I'm much more comfortable where we are right now, where we're just arguing over whether Shakespeare is inaccessible.
By the way, I suspect there's a reason why the one character's name you remembered was Claudio. Can you think back over the plau and say why thst name may have stuck in yout mind?
It wasn't the only name I remembered, it was just the only name that I felt I needed to clarify as I'm not sure everyone would understand why I called him Wilson. I have no idea why I remember Claudio and not Lord Blackguy, nor why I remember Hero and Beatrice but not Evil Keanu. I would assume it's because the latter are played by much more famous actors, so their real names stuck in my head more than their characters' names. But I remember Kate Beckinsale's character's name, even though I mentally referred to her throughout as Kate Beckinsale, and Claudio's character's name, even though I mentally referred to him throughout as Wilson.

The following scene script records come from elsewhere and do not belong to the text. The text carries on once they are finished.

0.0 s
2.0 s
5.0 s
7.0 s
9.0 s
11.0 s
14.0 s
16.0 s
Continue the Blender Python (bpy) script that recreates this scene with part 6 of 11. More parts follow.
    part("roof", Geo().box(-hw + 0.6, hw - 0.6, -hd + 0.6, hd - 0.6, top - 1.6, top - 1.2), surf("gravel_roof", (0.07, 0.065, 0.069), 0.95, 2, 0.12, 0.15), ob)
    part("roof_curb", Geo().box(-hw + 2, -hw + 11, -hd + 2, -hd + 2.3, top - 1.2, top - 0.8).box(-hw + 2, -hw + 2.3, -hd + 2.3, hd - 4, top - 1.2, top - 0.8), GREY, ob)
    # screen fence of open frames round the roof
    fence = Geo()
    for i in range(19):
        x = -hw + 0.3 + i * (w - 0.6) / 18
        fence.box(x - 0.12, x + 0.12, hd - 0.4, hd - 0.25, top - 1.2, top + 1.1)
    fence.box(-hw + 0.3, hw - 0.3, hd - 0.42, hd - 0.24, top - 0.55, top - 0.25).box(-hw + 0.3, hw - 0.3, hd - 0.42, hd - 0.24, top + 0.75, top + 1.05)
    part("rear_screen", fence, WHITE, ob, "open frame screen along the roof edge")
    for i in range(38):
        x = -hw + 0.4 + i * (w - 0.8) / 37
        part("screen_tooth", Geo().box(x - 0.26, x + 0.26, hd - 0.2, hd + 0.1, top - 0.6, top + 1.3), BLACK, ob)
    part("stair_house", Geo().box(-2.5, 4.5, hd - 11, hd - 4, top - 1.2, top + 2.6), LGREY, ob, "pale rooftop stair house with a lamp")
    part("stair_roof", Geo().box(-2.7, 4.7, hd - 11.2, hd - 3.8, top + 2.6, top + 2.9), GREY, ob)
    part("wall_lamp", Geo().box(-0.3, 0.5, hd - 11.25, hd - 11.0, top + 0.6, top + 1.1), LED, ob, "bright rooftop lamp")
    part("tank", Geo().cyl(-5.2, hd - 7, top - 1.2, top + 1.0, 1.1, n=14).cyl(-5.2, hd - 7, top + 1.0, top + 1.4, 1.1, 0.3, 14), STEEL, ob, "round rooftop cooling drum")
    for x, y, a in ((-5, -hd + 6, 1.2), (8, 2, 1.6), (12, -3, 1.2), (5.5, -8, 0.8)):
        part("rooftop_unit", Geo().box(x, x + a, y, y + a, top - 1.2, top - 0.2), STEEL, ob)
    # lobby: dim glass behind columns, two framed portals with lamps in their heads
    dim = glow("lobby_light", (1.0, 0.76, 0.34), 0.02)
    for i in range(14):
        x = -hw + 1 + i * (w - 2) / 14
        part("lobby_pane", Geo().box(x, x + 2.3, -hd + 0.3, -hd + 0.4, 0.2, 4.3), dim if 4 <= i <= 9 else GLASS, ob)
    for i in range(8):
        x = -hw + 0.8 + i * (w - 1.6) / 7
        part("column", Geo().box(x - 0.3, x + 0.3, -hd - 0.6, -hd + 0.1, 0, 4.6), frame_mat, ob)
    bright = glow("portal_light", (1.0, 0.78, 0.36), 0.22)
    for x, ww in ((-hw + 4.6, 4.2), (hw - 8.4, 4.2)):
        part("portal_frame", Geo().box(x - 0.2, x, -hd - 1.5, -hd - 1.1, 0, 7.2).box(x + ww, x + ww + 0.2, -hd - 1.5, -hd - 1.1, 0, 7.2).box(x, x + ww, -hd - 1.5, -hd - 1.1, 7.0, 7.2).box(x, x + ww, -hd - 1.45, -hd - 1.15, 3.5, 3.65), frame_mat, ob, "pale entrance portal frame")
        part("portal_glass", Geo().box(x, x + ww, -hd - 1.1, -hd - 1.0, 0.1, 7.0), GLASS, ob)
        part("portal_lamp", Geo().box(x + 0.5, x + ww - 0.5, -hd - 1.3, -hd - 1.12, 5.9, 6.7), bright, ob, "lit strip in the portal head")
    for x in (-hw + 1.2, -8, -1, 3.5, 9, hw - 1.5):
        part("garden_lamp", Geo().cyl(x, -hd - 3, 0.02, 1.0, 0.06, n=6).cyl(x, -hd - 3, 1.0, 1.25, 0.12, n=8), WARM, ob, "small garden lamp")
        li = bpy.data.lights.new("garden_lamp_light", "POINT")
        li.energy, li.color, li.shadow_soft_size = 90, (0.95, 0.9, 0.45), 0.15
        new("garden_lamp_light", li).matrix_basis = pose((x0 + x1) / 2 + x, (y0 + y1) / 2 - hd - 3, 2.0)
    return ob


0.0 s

@Borachio: Well, the reason I kept referring to the actors' names in my post rather than the characters, and why I referred to tropes and the dog with shifty eyes, is because I'm reviewing this as if I were reviewing a modern film. And it
is a modern film. It's a film made in 1993 and watched in 2014. Shakespeare may have been really creative and original in storytelling 400 years ago, but now it seems dated and absurd. So why are we expected to continue to revere him and read/watch his plays? MAAN was a really bad example of storytelling and characterisation; why are schoolchildren still taught about it? There are countless films, plays, TV programmes, novels, radio plays and short stories that are orders of magnitude better than MAAN. Why, then, does Shakespeare deserve the hype? Hamlet had a lot of really silly moments too, like *spoiler alert* Ophelia's suicide -- it seems completely unbelievable, and was just thrown in there to advance the plot.
These are all things I would say about a modern film if I were reviewing it; but when I say it about *gasp*
Shakespeare, it sounds ridiculous. And people start pointing out all the things I've missed that make it not totally illogical, they point out the other characters that were actually pretty good, they point out that, in Shakespeare's time, it was a common trope of the genre for women to have bouts of hysteria and commit suicide (or whatever). None of those things make the play
better though, and if we're judging it solely on artistic merit, and by the same standards that we judge all art, then it falls down in pretty crippling ways.
This is not to say that Shakespeare shouldn't be revered in some form. I think it's right to laud him for his impact on culture and the English language, for advancing the art form and for providing base stories and characters that future writers would develop into more well rounded, well written stories and characters for centuries to come. But to laud him on artistic merit? Well, that requires us to delve into the 75% of Shakespeare's language that is inaccessible. And to do that requires the kind of investment of time and effort that excludes vast swathes of the population. It leads to overcompensation, too, and the exclusivity breeds snobbery, elitism, and "cultish" behaviour. It opens Shakespeare -- or rather, his cult -- up to the criticism that I, Pangur and others have made.